**DATA ROWS:**
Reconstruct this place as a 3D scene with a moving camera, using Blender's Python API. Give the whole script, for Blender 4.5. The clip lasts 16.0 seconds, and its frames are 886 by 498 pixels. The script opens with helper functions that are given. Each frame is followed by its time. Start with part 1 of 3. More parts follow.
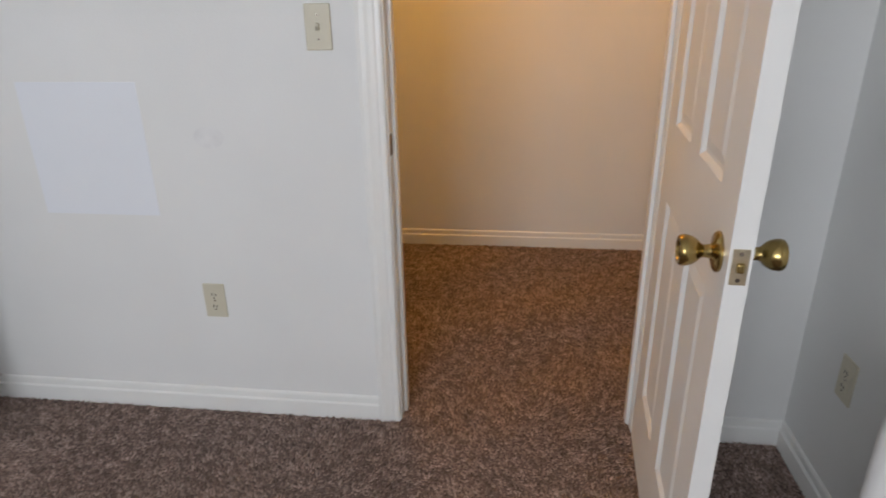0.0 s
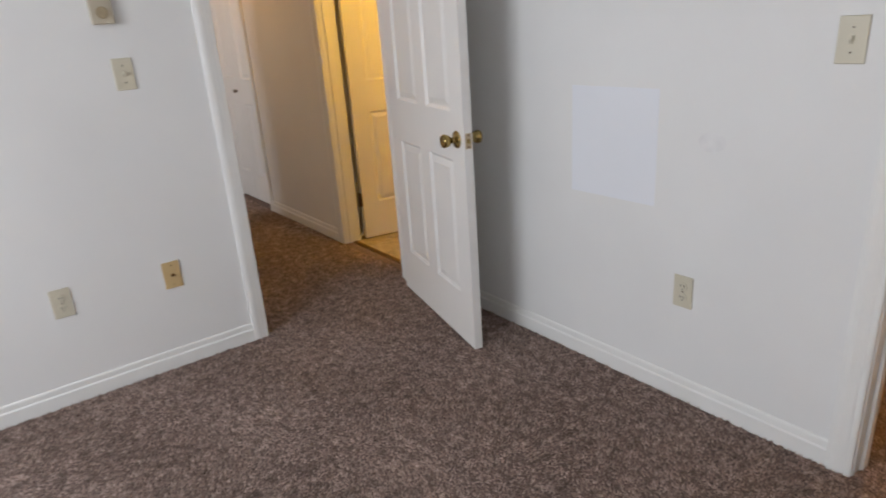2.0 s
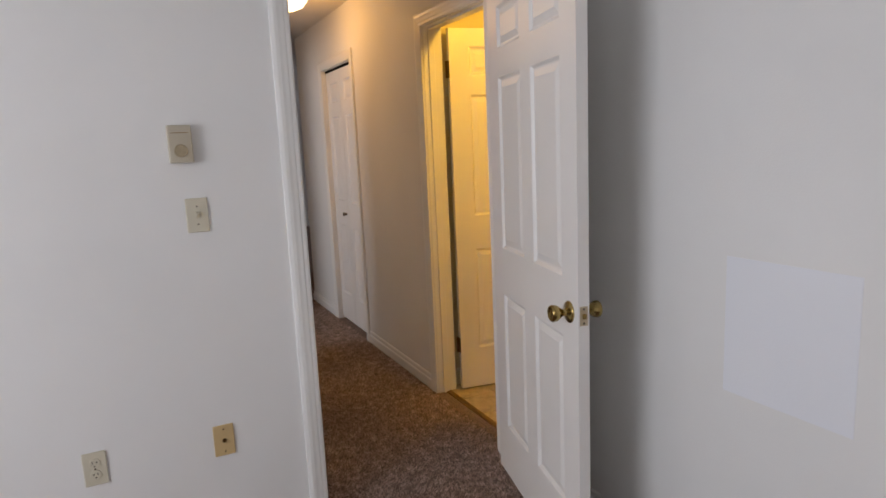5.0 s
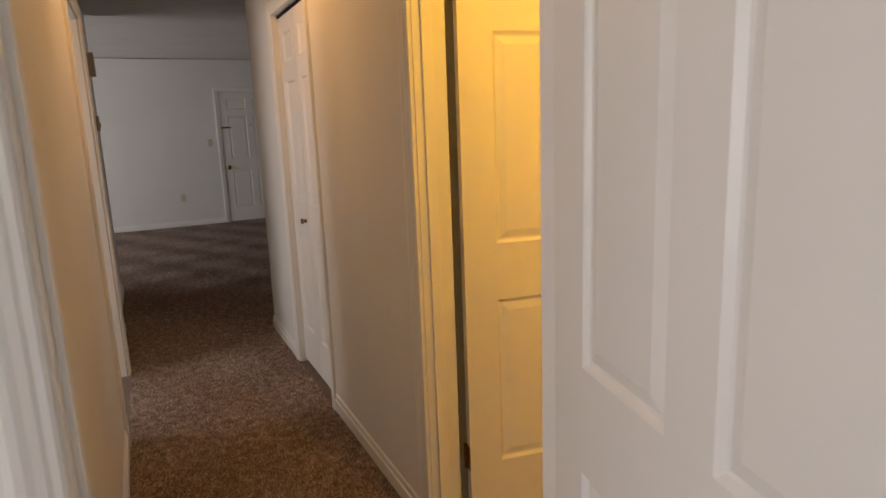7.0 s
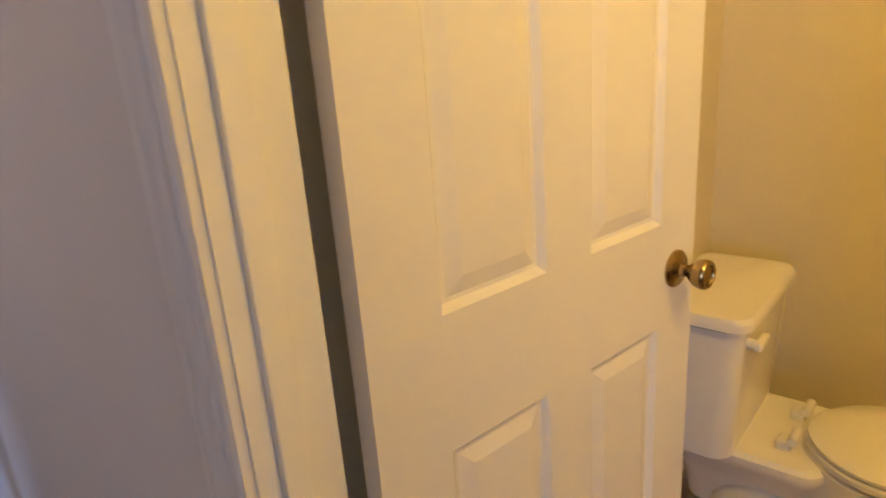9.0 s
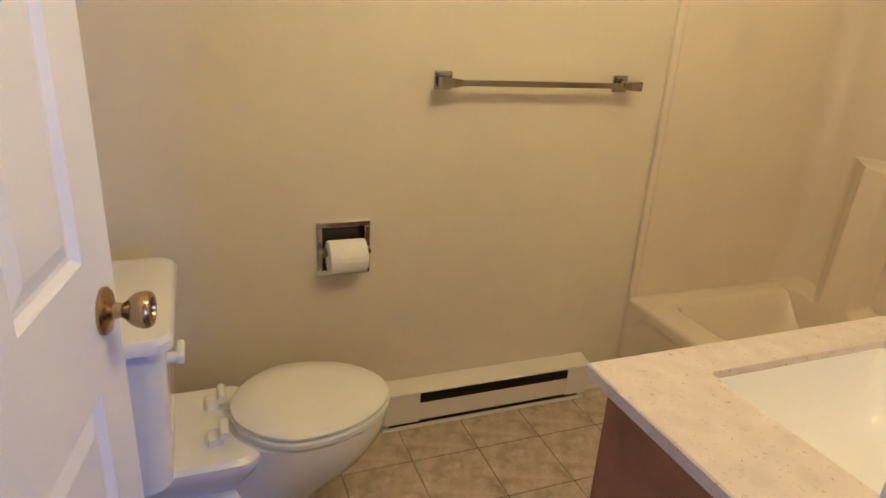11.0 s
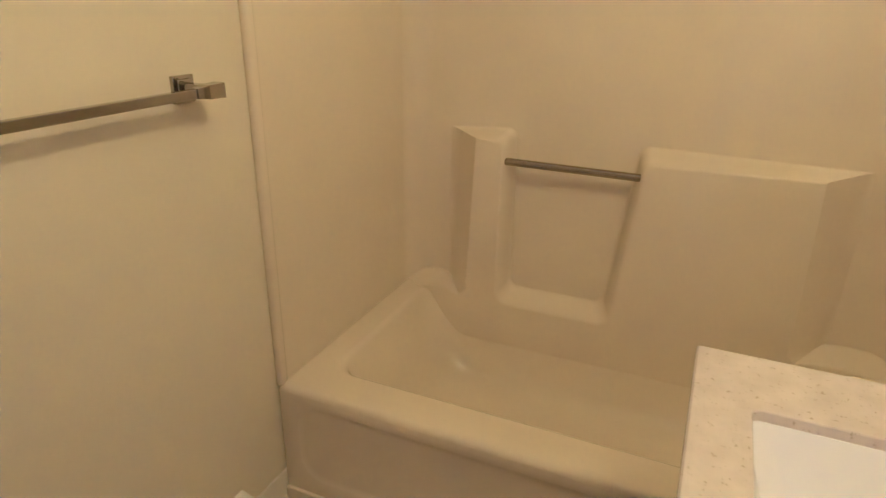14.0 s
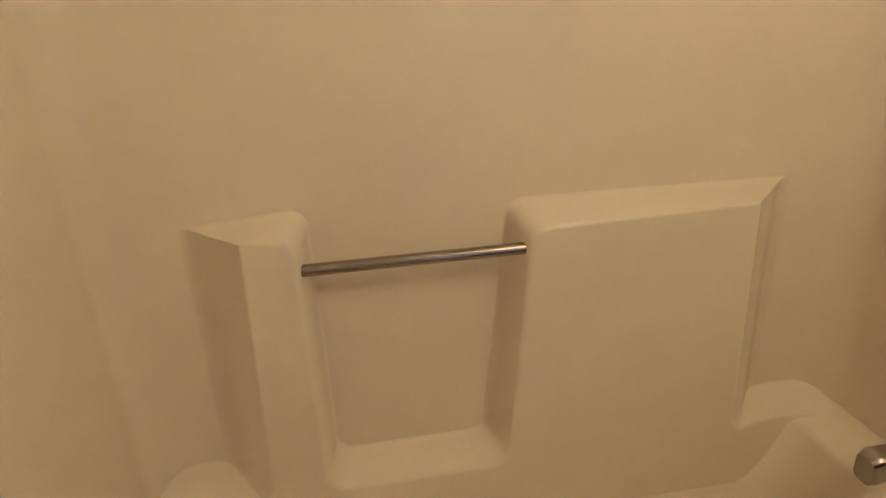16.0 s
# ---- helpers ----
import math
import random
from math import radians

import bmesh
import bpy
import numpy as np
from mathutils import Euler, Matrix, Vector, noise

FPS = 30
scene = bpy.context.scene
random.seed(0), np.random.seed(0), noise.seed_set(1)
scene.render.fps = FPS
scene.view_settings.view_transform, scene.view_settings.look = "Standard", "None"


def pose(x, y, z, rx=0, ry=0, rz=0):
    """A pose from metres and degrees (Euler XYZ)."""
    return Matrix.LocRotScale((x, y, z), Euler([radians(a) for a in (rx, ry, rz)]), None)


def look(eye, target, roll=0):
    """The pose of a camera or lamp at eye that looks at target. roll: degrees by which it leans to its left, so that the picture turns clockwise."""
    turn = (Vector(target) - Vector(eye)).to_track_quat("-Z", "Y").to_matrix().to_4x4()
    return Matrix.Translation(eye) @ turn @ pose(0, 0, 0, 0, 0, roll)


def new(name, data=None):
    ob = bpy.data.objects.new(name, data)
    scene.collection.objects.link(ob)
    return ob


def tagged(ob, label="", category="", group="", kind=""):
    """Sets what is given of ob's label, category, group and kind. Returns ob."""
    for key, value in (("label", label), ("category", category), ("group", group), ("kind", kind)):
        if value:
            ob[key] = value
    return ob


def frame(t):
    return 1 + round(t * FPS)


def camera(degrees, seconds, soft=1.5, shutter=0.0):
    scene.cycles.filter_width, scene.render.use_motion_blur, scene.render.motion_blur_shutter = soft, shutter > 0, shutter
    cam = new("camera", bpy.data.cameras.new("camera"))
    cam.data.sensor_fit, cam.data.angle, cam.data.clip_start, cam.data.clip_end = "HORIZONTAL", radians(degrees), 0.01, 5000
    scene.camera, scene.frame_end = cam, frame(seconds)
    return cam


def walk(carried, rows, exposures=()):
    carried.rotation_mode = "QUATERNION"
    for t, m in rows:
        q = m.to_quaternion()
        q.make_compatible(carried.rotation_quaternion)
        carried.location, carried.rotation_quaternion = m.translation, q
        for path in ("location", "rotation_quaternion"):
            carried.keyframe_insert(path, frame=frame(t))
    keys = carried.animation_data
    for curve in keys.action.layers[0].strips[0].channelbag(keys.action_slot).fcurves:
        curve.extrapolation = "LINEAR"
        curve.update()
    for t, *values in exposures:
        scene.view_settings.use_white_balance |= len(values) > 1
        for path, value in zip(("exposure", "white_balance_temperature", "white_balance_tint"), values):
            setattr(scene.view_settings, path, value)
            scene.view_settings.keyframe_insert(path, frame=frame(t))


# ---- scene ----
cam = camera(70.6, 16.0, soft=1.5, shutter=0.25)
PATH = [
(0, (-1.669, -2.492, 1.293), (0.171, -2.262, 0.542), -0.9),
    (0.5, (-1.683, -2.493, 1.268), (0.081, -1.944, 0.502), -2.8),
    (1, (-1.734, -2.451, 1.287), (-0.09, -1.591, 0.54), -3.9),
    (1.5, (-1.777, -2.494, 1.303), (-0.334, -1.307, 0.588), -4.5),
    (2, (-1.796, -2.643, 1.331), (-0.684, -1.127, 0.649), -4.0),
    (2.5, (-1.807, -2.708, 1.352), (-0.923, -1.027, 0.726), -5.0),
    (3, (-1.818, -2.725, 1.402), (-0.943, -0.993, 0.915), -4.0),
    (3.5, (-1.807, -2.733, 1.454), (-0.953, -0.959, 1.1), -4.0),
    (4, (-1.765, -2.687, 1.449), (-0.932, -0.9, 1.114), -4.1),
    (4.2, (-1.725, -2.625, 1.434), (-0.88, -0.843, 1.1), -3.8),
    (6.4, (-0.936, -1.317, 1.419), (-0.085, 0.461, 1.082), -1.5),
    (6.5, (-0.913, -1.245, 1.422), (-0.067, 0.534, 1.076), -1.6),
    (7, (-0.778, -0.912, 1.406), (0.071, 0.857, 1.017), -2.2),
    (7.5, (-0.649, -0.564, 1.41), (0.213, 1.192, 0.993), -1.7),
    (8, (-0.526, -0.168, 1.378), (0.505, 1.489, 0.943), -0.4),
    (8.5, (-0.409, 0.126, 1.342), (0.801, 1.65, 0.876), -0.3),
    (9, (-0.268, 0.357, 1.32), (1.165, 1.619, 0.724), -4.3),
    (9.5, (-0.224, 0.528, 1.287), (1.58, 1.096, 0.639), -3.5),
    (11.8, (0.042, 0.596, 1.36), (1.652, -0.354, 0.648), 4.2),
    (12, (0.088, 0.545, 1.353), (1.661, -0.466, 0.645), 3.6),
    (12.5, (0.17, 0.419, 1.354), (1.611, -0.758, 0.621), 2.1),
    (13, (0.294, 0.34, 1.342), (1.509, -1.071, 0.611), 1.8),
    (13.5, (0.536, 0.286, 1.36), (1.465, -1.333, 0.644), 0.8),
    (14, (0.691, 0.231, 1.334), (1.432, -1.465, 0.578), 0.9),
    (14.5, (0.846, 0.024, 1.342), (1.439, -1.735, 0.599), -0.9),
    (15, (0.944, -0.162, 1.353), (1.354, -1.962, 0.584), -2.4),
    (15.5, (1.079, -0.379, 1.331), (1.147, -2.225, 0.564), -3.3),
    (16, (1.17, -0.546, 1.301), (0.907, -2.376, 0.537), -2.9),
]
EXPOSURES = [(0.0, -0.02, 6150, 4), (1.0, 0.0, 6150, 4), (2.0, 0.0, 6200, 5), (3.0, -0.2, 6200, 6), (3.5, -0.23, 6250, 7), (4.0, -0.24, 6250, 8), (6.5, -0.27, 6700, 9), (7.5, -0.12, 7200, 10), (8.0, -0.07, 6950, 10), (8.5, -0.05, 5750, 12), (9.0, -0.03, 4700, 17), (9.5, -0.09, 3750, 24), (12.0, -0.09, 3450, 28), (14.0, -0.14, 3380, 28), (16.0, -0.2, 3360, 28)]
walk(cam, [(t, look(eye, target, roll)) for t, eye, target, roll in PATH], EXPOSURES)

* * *

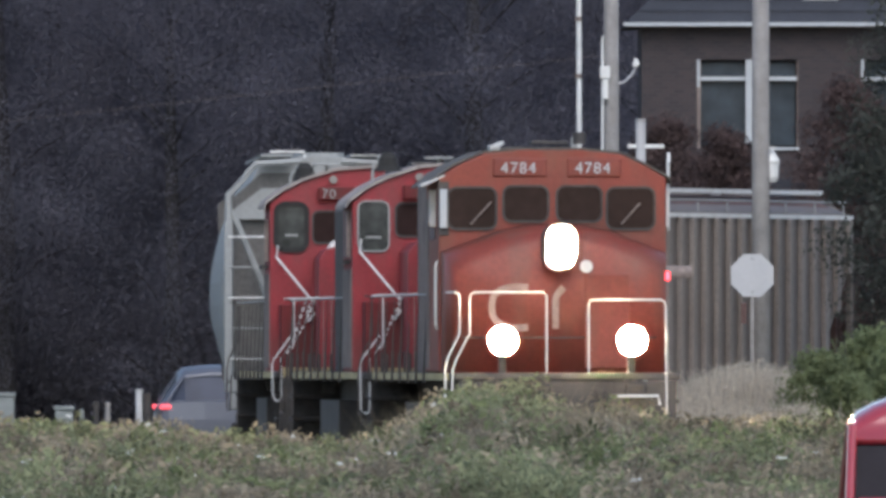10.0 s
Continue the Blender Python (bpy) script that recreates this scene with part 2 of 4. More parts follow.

--

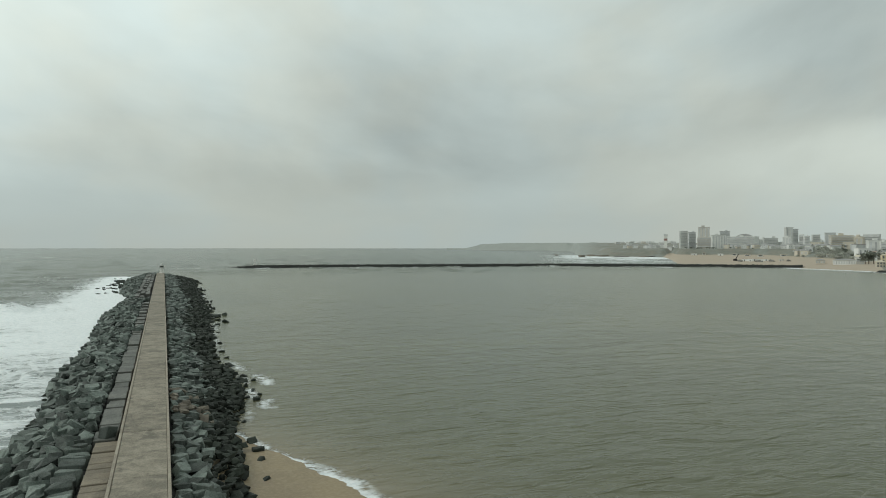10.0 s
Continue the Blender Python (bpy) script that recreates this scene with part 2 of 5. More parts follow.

**OBJECTIVE:**
Look above for the line with "Reconstruct this place" and copy exactly from it through the line with "import numpy as np", both included. Omit the pictures.

**FULL ANSWER:**
Reconstruct this place as a 3D scene with a moving camera, using Blender's Python API. Give the whole script, for Blender 4.5. The clip lasts 16.0 seconds, and its frames are 886 by 498 pixels. The script opens with helper functions that are given. Each frame is followed by its time. Start with part 1 of 3. More parts follow.
0.0 s
2.0 s
5.0 s
7.0 s
9.0 s
11.0 s
14.0 s
16.0 s
# ---- helpers ----
import math
import random
from math import radians

import bmesh
import bpy
import numpy as np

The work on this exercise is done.